**Given problem**: Locate every line in the records below that contains the word "with", and copy each one.

##### Input data

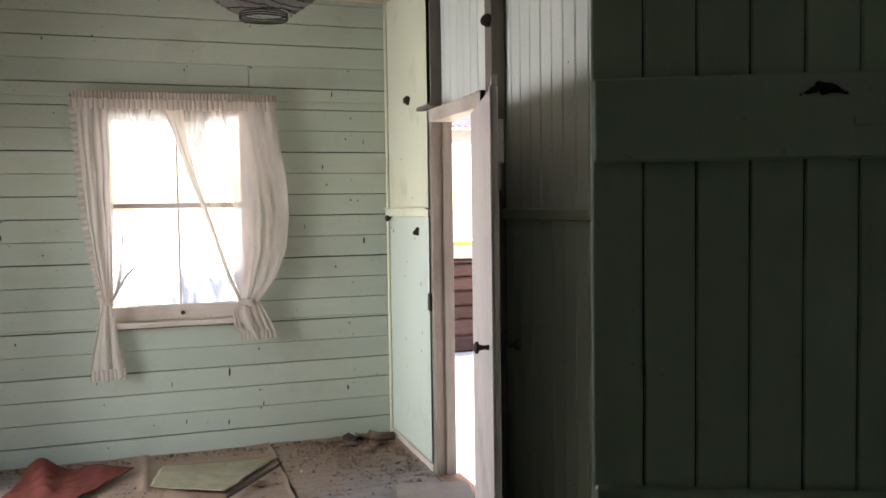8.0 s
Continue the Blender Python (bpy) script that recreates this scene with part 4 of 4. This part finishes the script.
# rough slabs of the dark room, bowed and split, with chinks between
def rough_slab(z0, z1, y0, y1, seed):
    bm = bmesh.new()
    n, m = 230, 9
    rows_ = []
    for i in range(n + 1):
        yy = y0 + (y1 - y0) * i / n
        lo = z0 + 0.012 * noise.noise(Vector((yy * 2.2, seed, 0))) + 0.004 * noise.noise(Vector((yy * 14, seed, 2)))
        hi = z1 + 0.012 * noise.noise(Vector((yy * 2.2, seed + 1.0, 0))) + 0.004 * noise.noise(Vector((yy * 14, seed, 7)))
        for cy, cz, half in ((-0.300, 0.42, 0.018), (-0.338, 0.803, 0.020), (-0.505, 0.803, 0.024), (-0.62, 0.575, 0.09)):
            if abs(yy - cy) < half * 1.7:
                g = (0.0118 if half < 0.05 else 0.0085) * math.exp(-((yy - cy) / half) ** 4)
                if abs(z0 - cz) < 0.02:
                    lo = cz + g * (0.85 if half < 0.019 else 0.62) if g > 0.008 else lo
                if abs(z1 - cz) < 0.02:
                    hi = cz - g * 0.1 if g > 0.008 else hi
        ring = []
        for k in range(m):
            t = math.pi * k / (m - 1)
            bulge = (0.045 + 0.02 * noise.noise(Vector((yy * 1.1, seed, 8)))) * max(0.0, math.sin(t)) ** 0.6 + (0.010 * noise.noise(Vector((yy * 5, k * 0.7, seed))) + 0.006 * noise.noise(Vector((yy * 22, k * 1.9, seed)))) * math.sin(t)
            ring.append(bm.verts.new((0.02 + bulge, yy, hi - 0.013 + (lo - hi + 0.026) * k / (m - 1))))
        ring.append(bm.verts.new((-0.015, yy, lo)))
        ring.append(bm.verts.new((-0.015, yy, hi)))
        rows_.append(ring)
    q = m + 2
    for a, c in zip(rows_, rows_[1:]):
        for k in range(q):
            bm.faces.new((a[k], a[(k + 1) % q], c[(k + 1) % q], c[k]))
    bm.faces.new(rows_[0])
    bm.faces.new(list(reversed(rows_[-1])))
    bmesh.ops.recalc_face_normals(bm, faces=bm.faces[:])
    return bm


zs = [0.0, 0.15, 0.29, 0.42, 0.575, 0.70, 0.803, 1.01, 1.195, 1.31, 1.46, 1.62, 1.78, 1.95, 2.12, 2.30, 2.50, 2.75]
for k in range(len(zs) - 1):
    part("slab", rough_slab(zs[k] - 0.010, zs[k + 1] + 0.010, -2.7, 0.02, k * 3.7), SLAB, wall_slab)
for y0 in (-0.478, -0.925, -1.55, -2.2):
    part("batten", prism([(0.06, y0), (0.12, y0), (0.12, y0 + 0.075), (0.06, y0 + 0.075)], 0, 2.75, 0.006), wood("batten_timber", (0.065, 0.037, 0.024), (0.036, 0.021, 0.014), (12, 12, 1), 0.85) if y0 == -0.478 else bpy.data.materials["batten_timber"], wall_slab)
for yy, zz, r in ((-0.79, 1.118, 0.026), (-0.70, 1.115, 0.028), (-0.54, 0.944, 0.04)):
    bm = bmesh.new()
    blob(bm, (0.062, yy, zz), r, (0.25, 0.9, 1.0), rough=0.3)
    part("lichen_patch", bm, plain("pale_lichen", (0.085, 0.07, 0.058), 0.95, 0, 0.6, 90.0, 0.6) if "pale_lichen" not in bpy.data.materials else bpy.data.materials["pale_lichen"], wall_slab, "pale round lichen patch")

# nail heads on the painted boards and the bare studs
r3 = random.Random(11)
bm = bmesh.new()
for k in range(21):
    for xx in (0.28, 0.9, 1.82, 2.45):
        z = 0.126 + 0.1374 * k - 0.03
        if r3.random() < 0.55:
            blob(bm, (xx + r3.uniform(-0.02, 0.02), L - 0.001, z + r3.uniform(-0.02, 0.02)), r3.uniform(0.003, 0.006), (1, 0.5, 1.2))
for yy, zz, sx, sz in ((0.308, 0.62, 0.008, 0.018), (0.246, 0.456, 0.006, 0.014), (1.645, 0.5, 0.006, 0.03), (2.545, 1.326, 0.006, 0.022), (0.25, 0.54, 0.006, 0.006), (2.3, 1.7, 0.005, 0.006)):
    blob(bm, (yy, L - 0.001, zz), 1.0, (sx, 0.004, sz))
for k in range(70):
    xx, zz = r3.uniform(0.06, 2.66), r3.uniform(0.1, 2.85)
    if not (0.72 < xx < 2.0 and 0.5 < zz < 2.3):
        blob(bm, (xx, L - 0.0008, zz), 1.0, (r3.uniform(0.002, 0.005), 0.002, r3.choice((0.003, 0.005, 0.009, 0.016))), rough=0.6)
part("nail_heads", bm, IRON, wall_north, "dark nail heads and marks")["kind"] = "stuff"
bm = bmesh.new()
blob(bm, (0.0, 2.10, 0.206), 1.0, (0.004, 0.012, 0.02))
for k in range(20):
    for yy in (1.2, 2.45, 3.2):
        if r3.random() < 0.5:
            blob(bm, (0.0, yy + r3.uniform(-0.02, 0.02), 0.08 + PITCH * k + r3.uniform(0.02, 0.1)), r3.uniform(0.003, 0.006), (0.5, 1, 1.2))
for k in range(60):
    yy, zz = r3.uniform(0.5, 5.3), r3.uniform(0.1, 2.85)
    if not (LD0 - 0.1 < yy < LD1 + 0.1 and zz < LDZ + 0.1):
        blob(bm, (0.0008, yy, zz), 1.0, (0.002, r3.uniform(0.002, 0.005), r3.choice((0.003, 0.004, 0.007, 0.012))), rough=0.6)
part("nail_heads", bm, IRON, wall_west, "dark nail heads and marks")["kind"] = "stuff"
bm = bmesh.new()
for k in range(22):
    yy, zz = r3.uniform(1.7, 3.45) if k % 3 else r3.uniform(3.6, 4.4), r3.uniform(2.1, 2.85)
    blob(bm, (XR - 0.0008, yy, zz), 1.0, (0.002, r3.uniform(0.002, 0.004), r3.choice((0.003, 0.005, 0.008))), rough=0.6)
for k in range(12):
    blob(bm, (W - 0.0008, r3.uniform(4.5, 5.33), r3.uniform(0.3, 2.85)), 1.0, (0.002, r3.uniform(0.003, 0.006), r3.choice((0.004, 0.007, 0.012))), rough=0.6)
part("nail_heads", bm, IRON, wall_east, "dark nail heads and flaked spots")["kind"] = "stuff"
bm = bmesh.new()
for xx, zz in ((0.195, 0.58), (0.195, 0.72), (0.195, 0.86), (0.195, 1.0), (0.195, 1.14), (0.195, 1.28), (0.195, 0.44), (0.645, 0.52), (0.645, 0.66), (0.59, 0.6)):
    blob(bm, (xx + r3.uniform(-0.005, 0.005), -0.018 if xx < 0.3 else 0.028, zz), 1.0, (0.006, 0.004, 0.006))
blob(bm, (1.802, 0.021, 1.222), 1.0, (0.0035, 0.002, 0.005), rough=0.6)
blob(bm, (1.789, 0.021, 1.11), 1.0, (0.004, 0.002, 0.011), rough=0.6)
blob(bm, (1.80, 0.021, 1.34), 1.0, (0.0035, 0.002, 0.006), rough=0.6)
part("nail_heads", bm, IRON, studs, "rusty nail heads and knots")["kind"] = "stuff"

##########
##### Input data

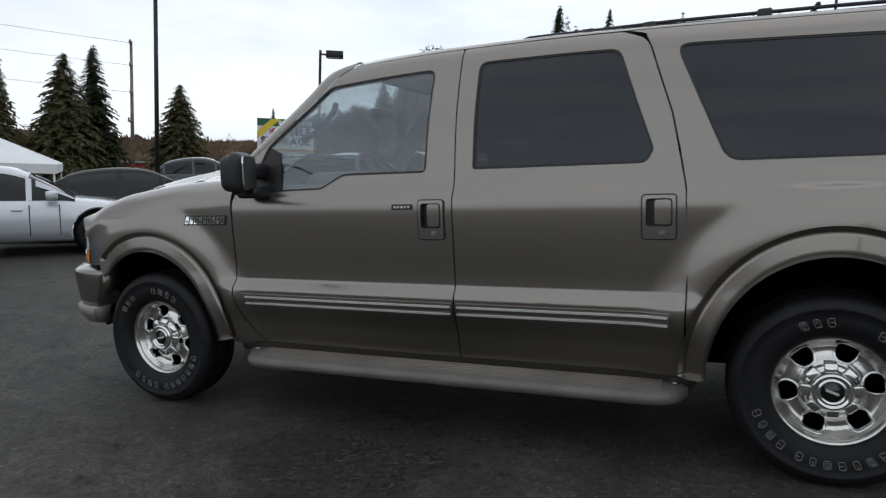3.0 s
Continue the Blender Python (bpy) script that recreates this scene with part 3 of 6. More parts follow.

##########
##### Input data

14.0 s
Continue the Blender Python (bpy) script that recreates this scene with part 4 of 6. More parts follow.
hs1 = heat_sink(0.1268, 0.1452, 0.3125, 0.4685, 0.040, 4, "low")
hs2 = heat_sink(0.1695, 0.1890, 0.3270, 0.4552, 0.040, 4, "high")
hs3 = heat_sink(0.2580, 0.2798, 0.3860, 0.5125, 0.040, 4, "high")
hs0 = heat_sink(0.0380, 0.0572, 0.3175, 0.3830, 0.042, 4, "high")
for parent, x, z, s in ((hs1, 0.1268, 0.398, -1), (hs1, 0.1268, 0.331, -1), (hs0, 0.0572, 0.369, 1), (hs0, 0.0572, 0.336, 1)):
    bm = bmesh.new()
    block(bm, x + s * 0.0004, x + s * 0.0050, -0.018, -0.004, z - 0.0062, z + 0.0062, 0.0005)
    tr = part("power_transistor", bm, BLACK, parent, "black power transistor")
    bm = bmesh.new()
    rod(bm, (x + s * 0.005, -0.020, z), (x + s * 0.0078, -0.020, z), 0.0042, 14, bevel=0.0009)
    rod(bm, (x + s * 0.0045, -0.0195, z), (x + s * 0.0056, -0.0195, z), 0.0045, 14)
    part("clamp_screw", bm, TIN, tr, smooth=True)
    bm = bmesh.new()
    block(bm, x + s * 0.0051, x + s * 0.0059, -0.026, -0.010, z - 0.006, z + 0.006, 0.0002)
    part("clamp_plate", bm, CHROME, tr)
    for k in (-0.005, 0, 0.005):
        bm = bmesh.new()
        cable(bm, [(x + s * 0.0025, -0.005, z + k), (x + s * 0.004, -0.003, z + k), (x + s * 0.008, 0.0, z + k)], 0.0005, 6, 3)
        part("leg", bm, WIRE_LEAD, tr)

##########

**Answer to this task**:
Continue the Blender Python (bpy) script that recreates this scene with part 4 of 4. This part finishes the script.
# rough slabs of the dark room, bowed and split, with chinks between
Continue the Blender Python (bpy) script that recreates this scene with part 3 of 6. More parts follow.
Continue the Blender Python (bpy) script that recreates this scene with part 4 of 6. More parts follow.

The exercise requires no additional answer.